Editorial

Selon un communiqué AFP du 10 mai, le ministre de l’intérieur français Michèle Alliot-Marie a appelé ses compatriotes à regarder en face le passé de la France à l’occasion d’une cérémonie de commémoration de l’abolition de l’esclavage qui a eu lieu à Bordeaux ce jour-là. «La mémoire n’est rien si elle n’est pas dans le même temps une prise de conscience», a déclaré cette brave dame en ajoutant pour faire bon poids: «On se grandit à regarder son passé en face, en assumant ses parts d’ombres et ses aspérités, en rejetant la tentation de l’oubli.»

Ce langage pompeux nous rappelle fâcheusement les discours que tenaient, à propos de la Suisse, les étrangers, en particulier américains et israéliens, qui se mêlaient insupportablement de nos affaires à la fin du siècle dernier, lors de la fameuse affaire des fonds en déshérence. «La Suisse doit faire la lumière sur son passé!» tonnaient ces empoisonnants personnages. «La Suisse doit regarder son passé en face!» renchérissaient les carpettes de service, qui oubliaient, comme Mme Alliot-Marie d’ailleurs, qu’il est impossible de regarder en face ce qui se trouve derrière soi, à moins d’utiliser un miroir, donc de voir l’image à l’envers.

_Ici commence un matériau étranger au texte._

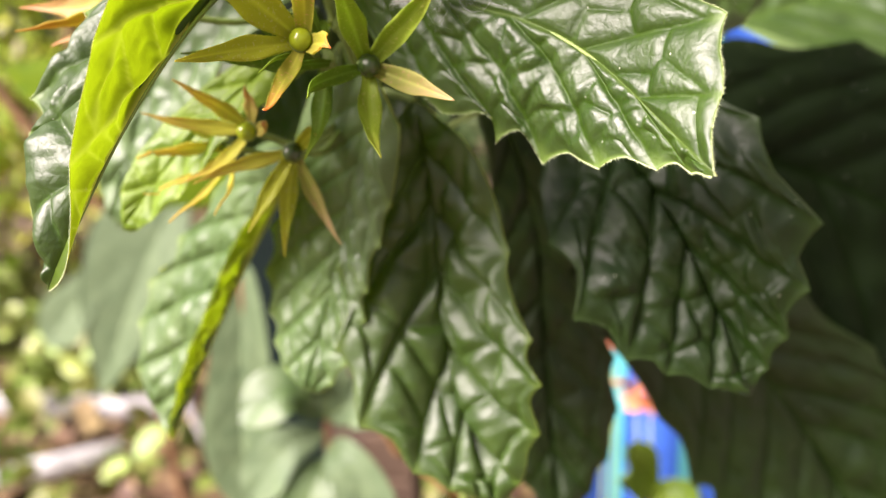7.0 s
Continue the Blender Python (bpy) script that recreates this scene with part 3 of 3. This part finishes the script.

Il ne faut pas se laisser berner: tous ces «efforts de lucidité» n’ont d’autre but que de préparer les populations à l’idée que des pactoles doivent être versés à des «victimes», le plus souvent indirectes, d’exactions plus ou moins anciennes et plus ou moins avérées. Dans le cas du ministre de l’intérieur français, il s’agit de donner à l’Etat les moyens de répondre un jour ou l’autre aux exigences de descendants d’esclaves réels ou supposés, sans que les contribuables se rendent compte que leurs autorités se déculottent lamentablement à leurs frais.

Pourtant, le simple bon sens montre l’absurdité de ces méthodes mémorielles. Imaginez qu’un jour, un inconnu sonne à votre porte et vous tienne le langage suivant: «D’après un généalogiste éminent, votre arrière-arrière-grand-père a trompé votre arrière-arrière-grand-mère avec ma propre arrière-arrière-grand-mère qui a eu de lui un fils, mon arrière-grand-père. Cet adultère a causé un tort considérable à ma trisaïeule et à mon bisaïeul. J’exige vos plus plates excuses. J’exige que vous vous grandissiez en regardant votre passé en face. J’exige que votre mémoire soit dans le même temps une prise de conscience, et que vous me versiez des réparations financières.» Vous lui ririez au nez et vous auriez bien raison. Qu’avez-vous donc à faire des éventuelles polissonneries de votre trisaïeul, dont vous ignorez probablement le nom?

Si seulement les politiques avaient du p… Ne nous égarons pas! Si seulement les politiques avaient un peu de courage!